Our community uses “Make new topics wikis by default” across categories. We set min trust to edit wiki post as TL0, as well as min trust to tag topics to TL0. Previously, this allowed anyone in the community to add tags to topics created by others, and it appeared to work well (although I believe previously we had the TLs set to the defaults and decided to lower them). We have noticed that this function is no longer working—when a user attempts to add a tag via the “Edit wiki” feature, it shows up in the change log and gives the user a “wiki editor” badge (if they didn’t have one already) but doesn’t actually add the tag to the topic. Editing the text of the topic via the “Edit wiki” feature still works fine.

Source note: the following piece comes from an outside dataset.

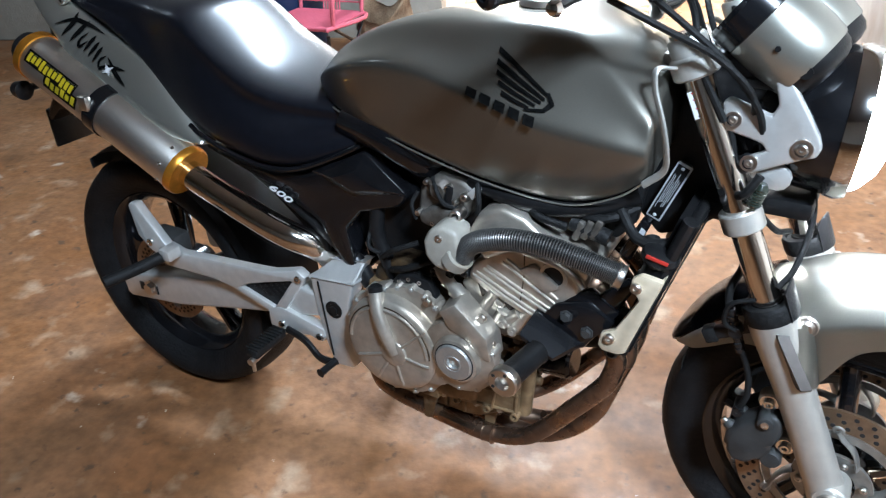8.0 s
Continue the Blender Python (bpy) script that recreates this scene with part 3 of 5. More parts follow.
part("airbox", prism([(0.30, 0.70), (0.58, 0.74), (0.78, 0.74), (0.75, 0.60), (0.62, 0.50), (0.55, 0.50), (0.42, 0.60)], -0.09, 0.09, 0.02, 3), BLACK_SATIN, bike, "black airbox behind the covers")
part("inner_guard", prism([(0.10, 0.66), (0.30, 0.66), (0.42, 0.58), (0.5, 0.47), (0.42, 0.40), (0.32, 0.52), (0.2, 0.62)], -0.06, 0.06, 0.01), BLACK_MATT, bike)

txt = bpy.data.curves.new("cover_number", "FONT")
txt.body, txt.size, txt.extrude, txt.align_x = "600", 0.03, 0.0006, "CENTER"
txt.offset = 0.0004
txt.shear = 0.35
tmp = new("cover_number_tmp", txt)
dg = bpy.context.evaluated_depsgraph_get()
me = bpy.data.meshes.new_from_object(tmp.evaluated_get(dg))
bpy.data.objects.remove(tmp)
me.materials.append(WHITE_INK)
num = new("number_decal", me)
num.parent = right_cover
num.matrix_basis = Matrix.Translation(V(0.357, 0.146, 0.63)) @ pose(0, 0, 0, 90, 0, 0) @ pose(0, 0, 0, 0, 0, -26) @ Matrix.Diagonal((1.2, 0.66, 1, 1))
tagged(num, "white number on the side cover")

# ---- exhaust
E0, E1 = V(0.142, 0.166, 0.645), V(-0.273, 0.165, 0.849)
ed = (E1 - E0).normalized()
ex = new("exhaust")
ex.parent = bike
tagged(ex, "brushed steel silencer with gold end plates")
can = part("silencer", lathe([(0.0, 0.004), (0.047, 0.004), (0.0505, 0.012), (0.0505, 0.425), (0.047, 0.432), (0, 0.432)], E0, E1, 40), BRUSHED, ex, "brushed steel silencer can")
part("end_plate", lathe([(0.024, -0.004), (0.05, -0.004), (0.053, 0.0), (0.0535, 0.012), (0.0505, 0.014)], E0, E1, 40), GOLD, ex, "gold anodised end plate")
part("end_cap", lathe([(0.0505, 0.418), (0.0525, 0.42), (0.0525, 0.436), (0.045, 0.444), (0.03, 0.446), (0.028, 0.41), (0, 0.41)], E0, E1, 40), GOLD, ex, "gold edged rear cap")
part("tip", lathe([(0.03, 0.43), (0.034, 0.432), (0.034, 0.465), (0.03, 0.465), (0.027, 0.43)], E0, E1, 32), BLACK_SATIN, ex)
part("strap", lathe([(0.0508, 0.205), (0.054, 0.205), (0.054, 0.235), (0.0508, 0.235)], E0, E1, 40, closed=True), BLACK_GLOSS, ex, "black clamp strap")
part("strap_lug", box((0.026, 0.016, 0.03), E0 + ed * 0.22 + V(0, 0.048, 0.03), 0.004, m=None), STEEL, ex)
for a in (-1.2, -0.4, 0.4, 1.2, 2.0):
    out = Vector((0, -math.cos(a), 0)) + ed.cross(Vector((0, 1, 0))) * math.sin(a)
    part("rivet", bolt(E0 + ed * 0.03 + out * 0.05, out, 0.004, 0.003), CHROME, ex)
link = tube([E0 + ed * 0.03, V(0.175, 0.166, 0.63), V(0.24, 0.1655, 0.606), V(0.296, 0.165, 0.587), V(0.35, 0.164, 0.569), V(0.392, 0.156, 0.553), V(0.42, 0.132, 0.53), V(0.432, 0.1, 0.49), V(0.44, 0.07, 0.42), V(0.46, 0.05, 0.34), V(0.52, 0.03, 0.26)], 0.0275, 24)
part("link_pipe", link, POLISHED, ex, "polished chrome link pipe")
up_e = ed.cross(Vector((0, 1, 0)))
if up_e.z < 0:
    up_e = -up_e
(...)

Adding to this that changes to the topic title, category, Events plugin date/time also aren’t holding currently with the Edit Wiki function. Editing the body text of the topic is the only function that is working.
I can repro the behavior, but is this intentional? Should every aspect of a wiki topic be editable by users with wiki privileges, or just the content?
I think it might make sense to restrict title/category/tag edits to the topic owner and anyone with the power to edit those aspects in normal topics. I can edit the title/category/tag as TL3, for instance, under the trusted users can edit others setting, but not as a lower trust level.
I can’t speak for how the Events plugin should handle this, but I am able to use the insert date/time feature and save the change without issue as TL0.
It’s a good question, I can’t recall how it originally worked, perhaps this has always been the case? My gut says that wiki on first post means you can edit everything about the first post, but perhaps the older versions of Discourse behaved differently in this regard? Anyone remember?
I strongly suspect this is a regression though @tshenry
It’s very possible. I tried to search recent commits for anything suspicious, but nothing immediately popped out.
@Elena_Lappen do you have any idea about when the change in behavior took place? Or at least the last time you know it worked the way you wanted it to?
For what it’s worth, back in April 2018 on community.wanikani.com after losing Regular status I realized that I couldn’t edit the title of a certain topic even though the first post was a wiki and I could edit the post’s content. And then someone else was complaining about the same thing on the same topic just two months ago.
Thanks for sharing that. I have a hard time believing this is intended behavior because, for example, changing the title of the topic registers as an action in the edit history, but it doesn’t hold.
Not sure what the best path forward is. I can see arguments for and against allowing everyone with wiki editing privileges to also have the ability to edit the title/category/tag. Maybe a setting makes sense? What do you think @codinghorror?
Unless you (or we) can absolutely verify this used to be the case @Elena_Lappen I think the status quo is the way to go here. Title, tags, and category edit is not granted by wiki status on the first post – just the body.
I just confirmed that it does in fact append to the edit history (but with no visual change in the diff) and it modifies the post timer to say it was just edited. That does seem like a bug to me. If I just open a wiki post and click save without making any changes, it doesn’t append to the history, so it should probably work the same for a rejected change.
That said, shouldn’t the UI not show the fields for editing the title/category/tag if the person editing doesn’t have permissions to edit those fields?